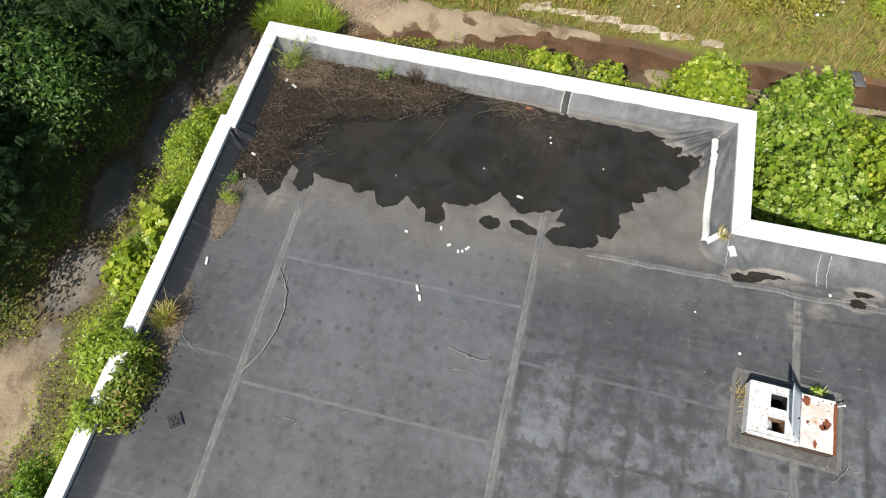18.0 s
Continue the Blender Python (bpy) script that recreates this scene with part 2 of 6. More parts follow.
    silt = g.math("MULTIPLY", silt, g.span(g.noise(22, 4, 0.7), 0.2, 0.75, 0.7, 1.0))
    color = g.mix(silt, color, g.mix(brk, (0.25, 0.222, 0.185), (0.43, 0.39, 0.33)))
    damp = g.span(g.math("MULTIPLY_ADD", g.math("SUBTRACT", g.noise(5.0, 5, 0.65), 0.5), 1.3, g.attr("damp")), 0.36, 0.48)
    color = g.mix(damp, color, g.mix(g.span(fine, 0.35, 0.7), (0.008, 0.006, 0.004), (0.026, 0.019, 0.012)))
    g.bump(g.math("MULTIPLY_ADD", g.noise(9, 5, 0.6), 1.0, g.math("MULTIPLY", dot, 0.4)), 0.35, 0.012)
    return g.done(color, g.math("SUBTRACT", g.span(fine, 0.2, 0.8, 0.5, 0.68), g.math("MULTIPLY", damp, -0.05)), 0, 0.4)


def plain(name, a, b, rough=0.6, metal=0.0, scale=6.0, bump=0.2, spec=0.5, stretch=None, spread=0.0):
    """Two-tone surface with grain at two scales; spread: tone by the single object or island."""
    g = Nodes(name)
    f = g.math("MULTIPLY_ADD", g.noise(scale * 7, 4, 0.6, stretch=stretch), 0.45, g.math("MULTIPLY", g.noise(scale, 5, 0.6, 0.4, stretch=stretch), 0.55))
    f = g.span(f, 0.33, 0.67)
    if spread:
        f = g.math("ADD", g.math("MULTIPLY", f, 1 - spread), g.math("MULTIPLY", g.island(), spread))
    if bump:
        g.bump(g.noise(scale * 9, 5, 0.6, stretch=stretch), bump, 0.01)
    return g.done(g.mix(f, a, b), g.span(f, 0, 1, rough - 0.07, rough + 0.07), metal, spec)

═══

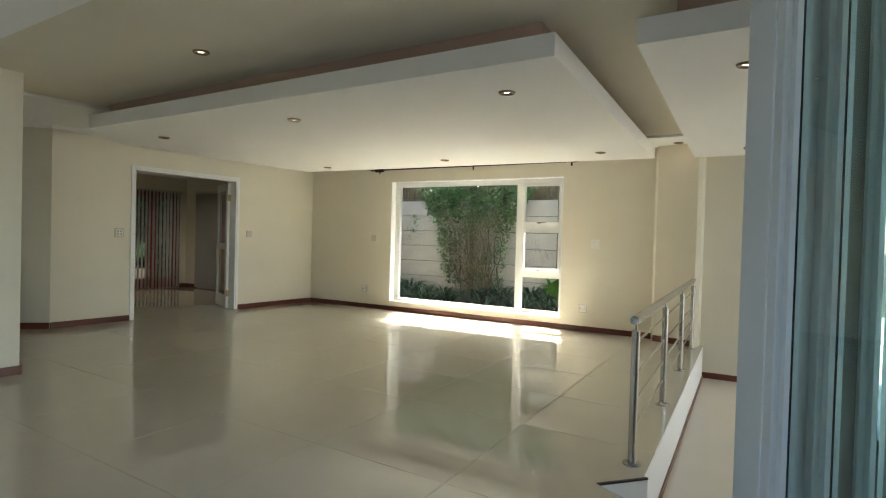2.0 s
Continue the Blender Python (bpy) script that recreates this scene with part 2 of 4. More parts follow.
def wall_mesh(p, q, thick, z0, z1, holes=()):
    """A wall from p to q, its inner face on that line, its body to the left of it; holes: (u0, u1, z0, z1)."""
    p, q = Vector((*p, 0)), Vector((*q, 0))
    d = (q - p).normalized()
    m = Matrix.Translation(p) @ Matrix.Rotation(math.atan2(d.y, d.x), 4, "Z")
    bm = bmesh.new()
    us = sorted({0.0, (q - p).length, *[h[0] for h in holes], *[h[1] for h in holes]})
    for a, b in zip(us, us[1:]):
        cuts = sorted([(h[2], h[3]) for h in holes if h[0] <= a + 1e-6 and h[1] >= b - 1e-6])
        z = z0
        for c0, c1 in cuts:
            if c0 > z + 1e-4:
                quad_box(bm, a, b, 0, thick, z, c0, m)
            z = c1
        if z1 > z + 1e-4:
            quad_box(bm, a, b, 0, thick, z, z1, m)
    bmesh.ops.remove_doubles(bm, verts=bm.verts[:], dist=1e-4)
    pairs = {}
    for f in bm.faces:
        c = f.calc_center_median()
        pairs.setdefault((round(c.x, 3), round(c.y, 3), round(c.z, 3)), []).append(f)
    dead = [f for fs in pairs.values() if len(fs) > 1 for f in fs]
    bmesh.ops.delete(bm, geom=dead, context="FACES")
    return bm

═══

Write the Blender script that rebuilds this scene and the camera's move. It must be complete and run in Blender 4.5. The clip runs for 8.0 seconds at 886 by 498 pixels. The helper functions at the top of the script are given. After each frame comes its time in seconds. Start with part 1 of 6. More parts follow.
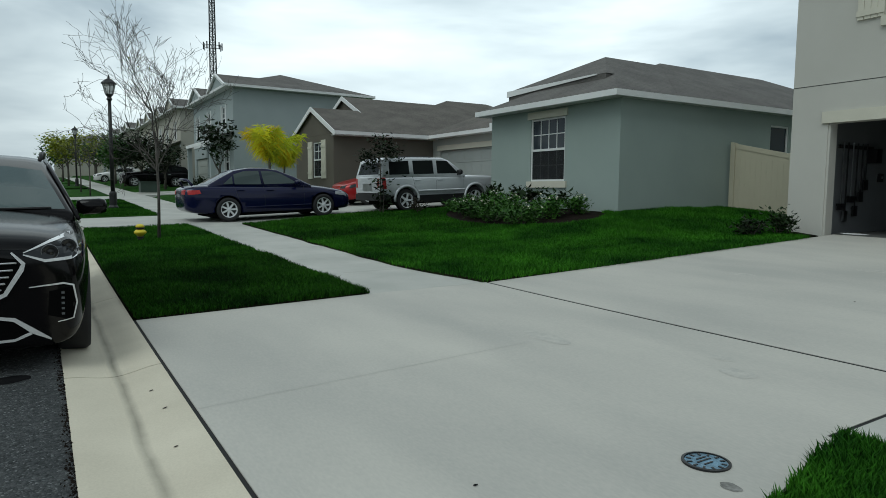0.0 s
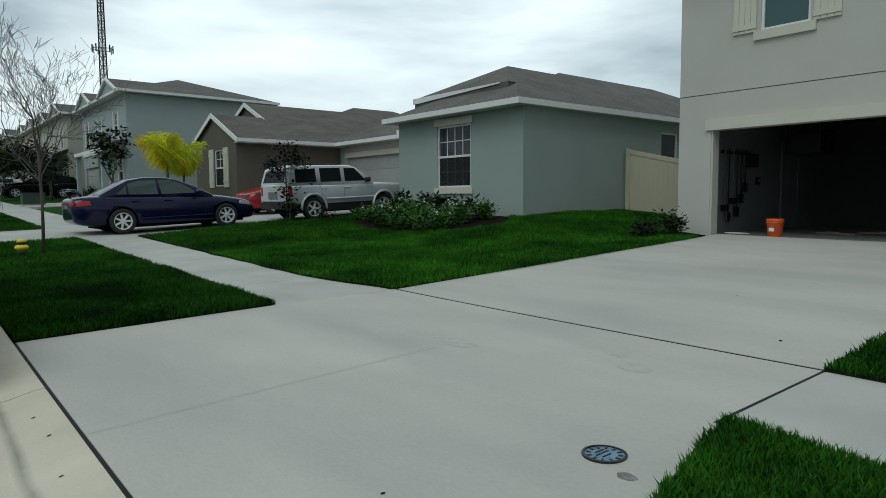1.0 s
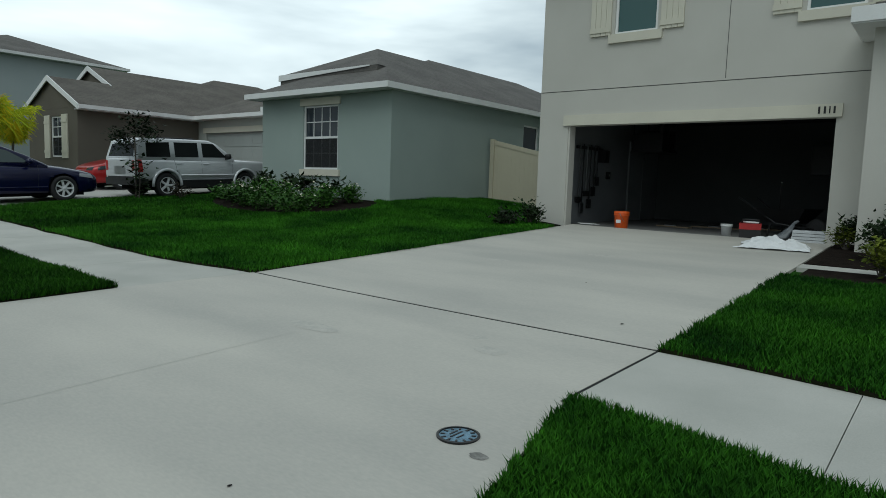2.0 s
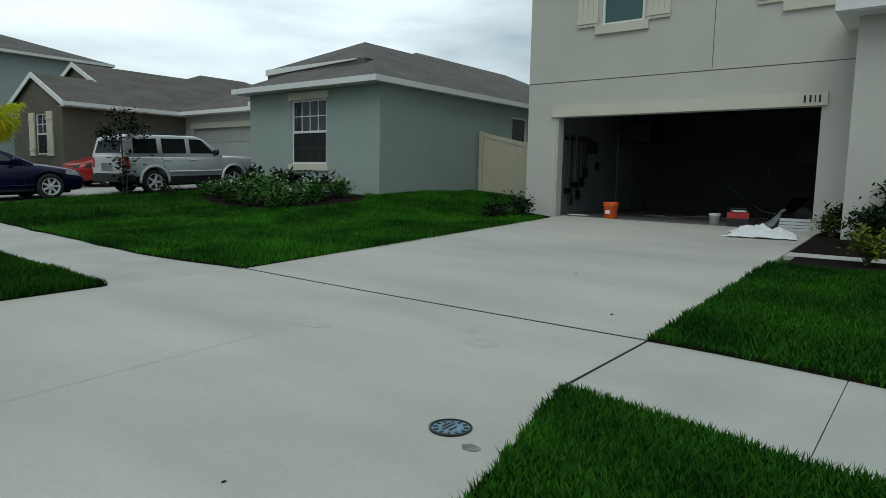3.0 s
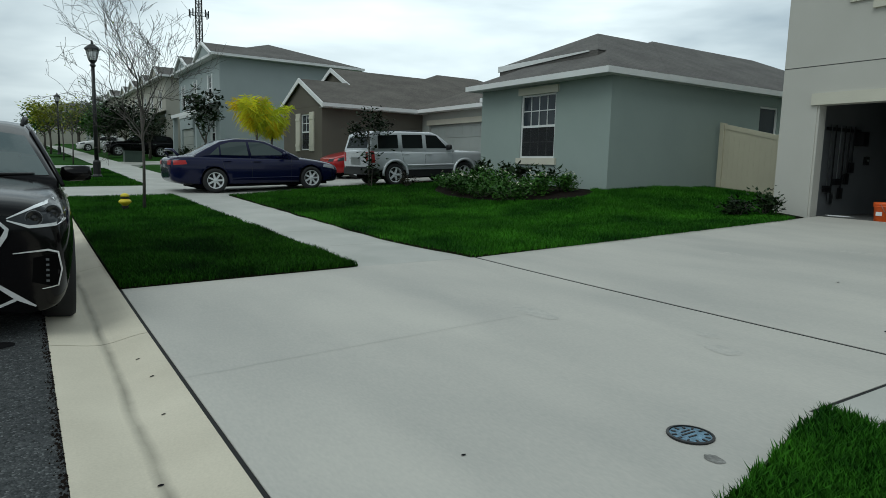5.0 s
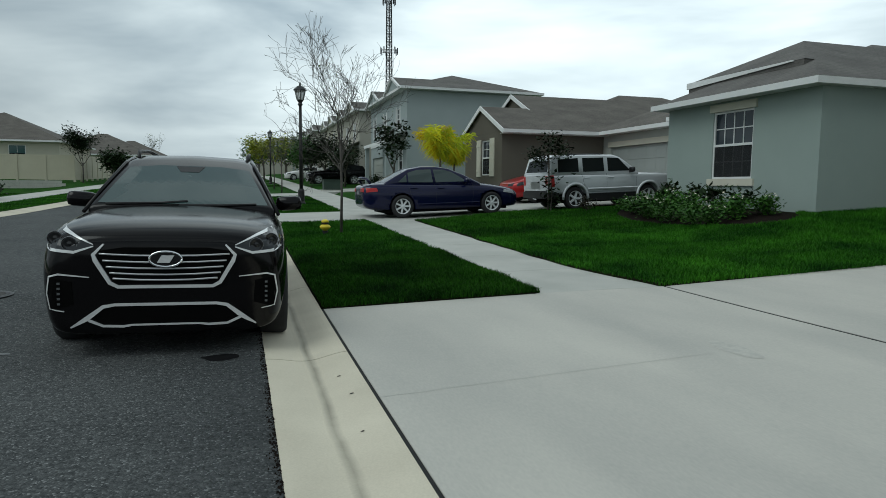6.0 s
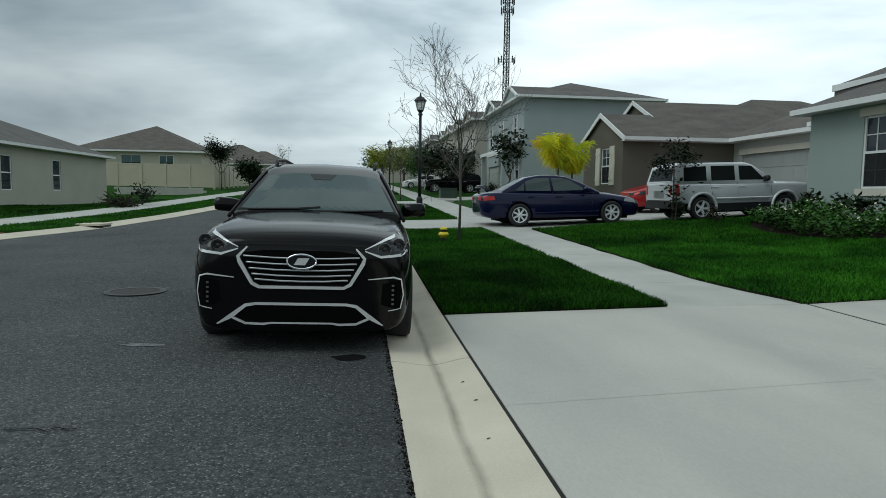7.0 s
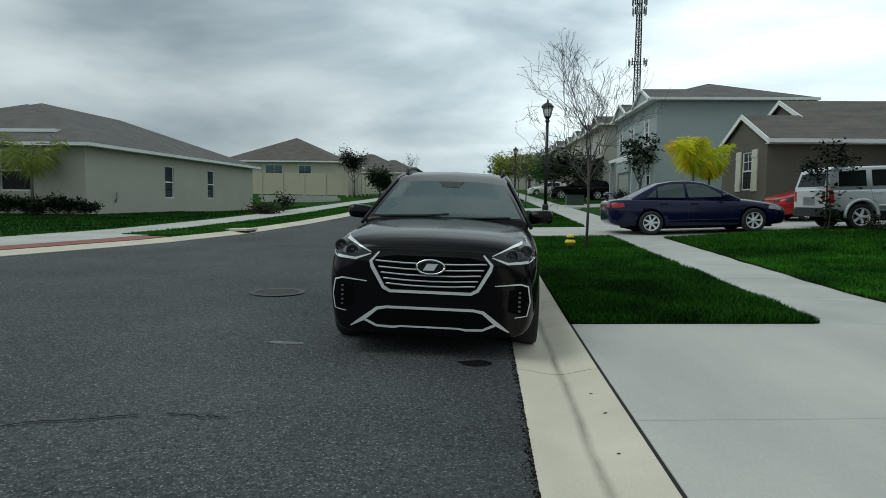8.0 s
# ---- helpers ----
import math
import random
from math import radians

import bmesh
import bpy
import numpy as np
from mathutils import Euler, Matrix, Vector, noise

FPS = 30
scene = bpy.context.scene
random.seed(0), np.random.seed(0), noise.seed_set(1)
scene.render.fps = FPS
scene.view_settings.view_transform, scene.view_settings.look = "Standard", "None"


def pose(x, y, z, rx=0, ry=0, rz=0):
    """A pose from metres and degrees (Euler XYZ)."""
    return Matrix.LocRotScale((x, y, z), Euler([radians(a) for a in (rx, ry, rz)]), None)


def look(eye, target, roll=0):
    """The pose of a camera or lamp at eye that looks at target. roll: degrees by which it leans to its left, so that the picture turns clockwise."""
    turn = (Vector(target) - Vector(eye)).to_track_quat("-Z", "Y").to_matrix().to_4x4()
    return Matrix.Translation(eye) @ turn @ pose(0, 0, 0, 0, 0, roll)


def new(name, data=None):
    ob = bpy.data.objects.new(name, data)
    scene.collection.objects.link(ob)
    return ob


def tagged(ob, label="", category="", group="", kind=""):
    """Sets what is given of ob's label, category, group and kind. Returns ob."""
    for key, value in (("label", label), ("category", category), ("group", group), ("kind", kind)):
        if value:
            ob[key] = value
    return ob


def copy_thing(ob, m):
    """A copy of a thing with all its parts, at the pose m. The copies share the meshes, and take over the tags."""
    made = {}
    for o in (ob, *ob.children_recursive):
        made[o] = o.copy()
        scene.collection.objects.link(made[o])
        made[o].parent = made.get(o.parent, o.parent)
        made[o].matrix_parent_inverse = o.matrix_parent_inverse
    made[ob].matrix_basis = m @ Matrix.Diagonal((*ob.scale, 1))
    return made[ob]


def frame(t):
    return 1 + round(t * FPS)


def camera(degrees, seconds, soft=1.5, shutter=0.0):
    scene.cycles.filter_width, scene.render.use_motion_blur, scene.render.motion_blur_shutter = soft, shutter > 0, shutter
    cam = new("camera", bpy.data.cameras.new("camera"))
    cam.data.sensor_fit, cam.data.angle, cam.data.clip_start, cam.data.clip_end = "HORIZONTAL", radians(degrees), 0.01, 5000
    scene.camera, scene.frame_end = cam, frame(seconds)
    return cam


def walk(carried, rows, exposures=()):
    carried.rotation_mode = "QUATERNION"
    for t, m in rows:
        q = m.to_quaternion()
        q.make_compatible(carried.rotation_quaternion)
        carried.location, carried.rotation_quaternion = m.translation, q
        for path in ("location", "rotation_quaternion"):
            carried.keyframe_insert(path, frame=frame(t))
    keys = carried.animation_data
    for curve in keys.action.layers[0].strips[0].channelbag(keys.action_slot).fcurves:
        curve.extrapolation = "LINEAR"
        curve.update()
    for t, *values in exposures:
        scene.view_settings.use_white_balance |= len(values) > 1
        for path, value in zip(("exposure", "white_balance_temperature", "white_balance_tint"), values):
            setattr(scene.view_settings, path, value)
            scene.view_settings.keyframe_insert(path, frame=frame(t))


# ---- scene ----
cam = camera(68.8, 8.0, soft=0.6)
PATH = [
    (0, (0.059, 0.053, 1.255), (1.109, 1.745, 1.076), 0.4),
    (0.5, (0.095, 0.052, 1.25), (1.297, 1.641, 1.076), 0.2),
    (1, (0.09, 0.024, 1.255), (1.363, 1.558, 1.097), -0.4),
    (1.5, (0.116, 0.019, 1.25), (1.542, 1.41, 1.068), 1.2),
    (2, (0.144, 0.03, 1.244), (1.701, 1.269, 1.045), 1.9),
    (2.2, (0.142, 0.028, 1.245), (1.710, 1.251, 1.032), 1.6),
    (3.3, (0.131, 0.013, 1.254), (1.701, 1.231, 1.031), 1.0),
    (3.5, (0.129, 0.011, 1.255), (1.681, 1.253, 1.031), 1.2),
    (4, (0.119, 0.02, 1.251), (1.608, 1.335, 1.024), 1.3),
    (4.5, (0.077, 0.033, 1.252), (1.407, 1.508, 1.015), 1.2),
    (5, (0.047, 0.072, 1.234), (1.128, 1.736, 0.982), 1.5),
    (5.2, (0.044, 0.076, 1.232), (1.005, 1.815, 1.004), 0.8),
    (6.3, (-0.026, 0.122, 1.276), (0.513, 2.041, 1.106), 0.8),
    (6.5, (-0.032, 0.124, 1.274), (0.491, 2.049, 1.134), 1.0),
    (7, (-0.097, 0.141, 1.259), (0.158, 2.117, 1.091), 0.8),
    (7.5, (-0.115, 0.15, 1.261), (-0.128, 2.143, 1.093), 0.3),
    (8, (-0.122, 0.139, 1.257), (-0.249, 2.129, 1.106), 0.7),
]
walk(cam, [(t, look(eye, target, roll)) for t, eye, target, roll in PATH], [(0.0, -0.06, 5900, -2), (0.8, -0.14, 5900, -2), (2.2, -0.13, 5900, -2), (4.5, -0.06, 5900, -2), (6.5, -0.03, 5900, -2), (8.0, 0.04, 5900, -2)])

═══

» **Task details**: From the entries above, copy out every line where the string "values" appears.

» **Complete answer**:
    dead = [f for fs in pairs.values() if len(fs) > 1 for f in fs]
    for t, *values in exposures:
        scene.view_settings.use_white_balance |= len(values) > 1
        for path, value in zip(("exposure", "white_balance_temperature", "white_balance_tint"), values):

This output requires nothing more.